If you can read this sign, thank a teacher. (mjs538 at Buzzfeed)

An article in the Madison Capitol Times explains that there is a bit of controversy as competing groups utilize various facts and figures to support their cause regarding the benefits of unions on students. The Republicans such as State Senator Glenn Grothman argue that Wisconsin’s state 4th-grade reading scores are below the national average and that this is the result of strengthening unions over the past ten years. But this belies the fact that the state is actually above average in nearly all other standardized tests.

The Unions claim that Wisconsin is number 2 in SAT/ACT scores. First, that is an older result and now the number is more like #3 on SAT scores, but with only 4% representation. This is not a great statistic, because it selects only the very top students in a state where ACT scores are taken and compares their scores with the wider sample of students in states (including average ones) that accept the SAT exam.

An article in the Harvard Educational Review did find that students in pro-union states do a statistically significant 50 points better on the SAT. The problem still remains that we are comparing the best and the brightest between states and those students often do well even with poor teaching.

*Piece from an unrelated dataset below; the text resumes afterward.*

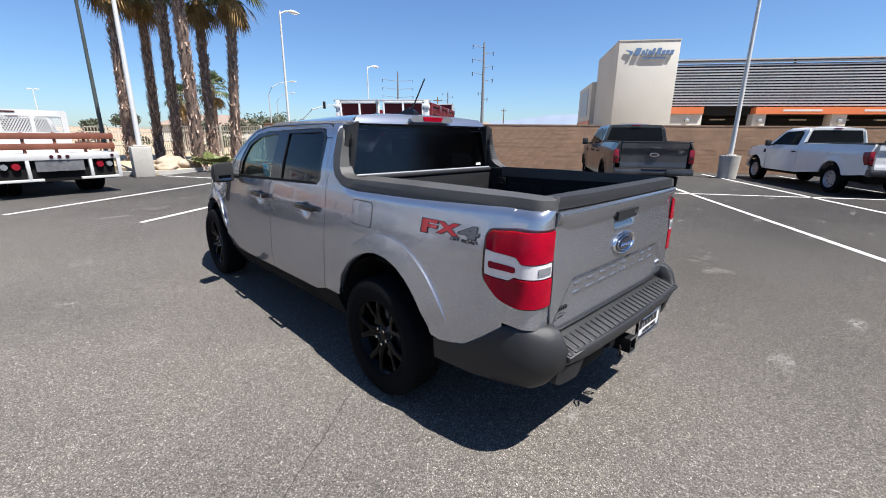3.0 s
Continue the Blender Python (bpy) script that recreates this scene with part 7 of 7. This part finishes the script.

We rather need some assessment that more fully describes the full distribution of students, including average and poor students.

It is here that Angus Johnson, a historian of student activism makes some very good arguments. Wisconsin is actually above average on the National Assessment of Educational Progress (NAEP) exams in eight grade math and reading and fourth grade math. One reason for a lower score in reading is the large influx on non-english speaking students Wisconsin has received during the past ten years, and another would be state budget cuts to education during that period as well.

Mr. Johnson continues by comparing Wisconsin results with non-union teaching states such as Virginia, Arizona, Alabama, Louisiana, Texas, Georgia, North Carolina, South Carolina and Mississippi. These are by and large not states known for excellent education and Johnson’s statistics confirm this:

Of the ten states in the US without teachers’ unions, only one — Virginia — had NAEP results above the national average, and four — Arizona, Alabama, Louisiana, and Mississippi — were in the bottom quintile.

That is right, of the 10 states without unionized teachers, 4 of those states rank in the bottom 10 states, 9 of 10 non-union states are in the bottom 25, and only one state, Virginia, ranks in the top 25 states in the nation regarding education – well behind Wisconsin.

This makes perfect sense. Using the Tea Party’s own market-based principles, it seems reasonable to assume that talented teachers would gravitate toward states with higher, union-supported salaries. One would think that a market-based Tea Party Governor, interested in the quality of education in his state might recognize this point. One would also think that Governor Walker would understand that the state’s most vital resource is education.

Wisconsin can not afford the brain-drain that occurs in states like Iowa. People stay in Wisconsin because of the quality of education and standards of living that are in part supported by unionized teachers. Sadly, Governor Walker does not seem to agree. So that leaves the rest of the state to make a choice: Squander one of your state’s most competitive assets, or relegate your standard of living to that of Mississippi.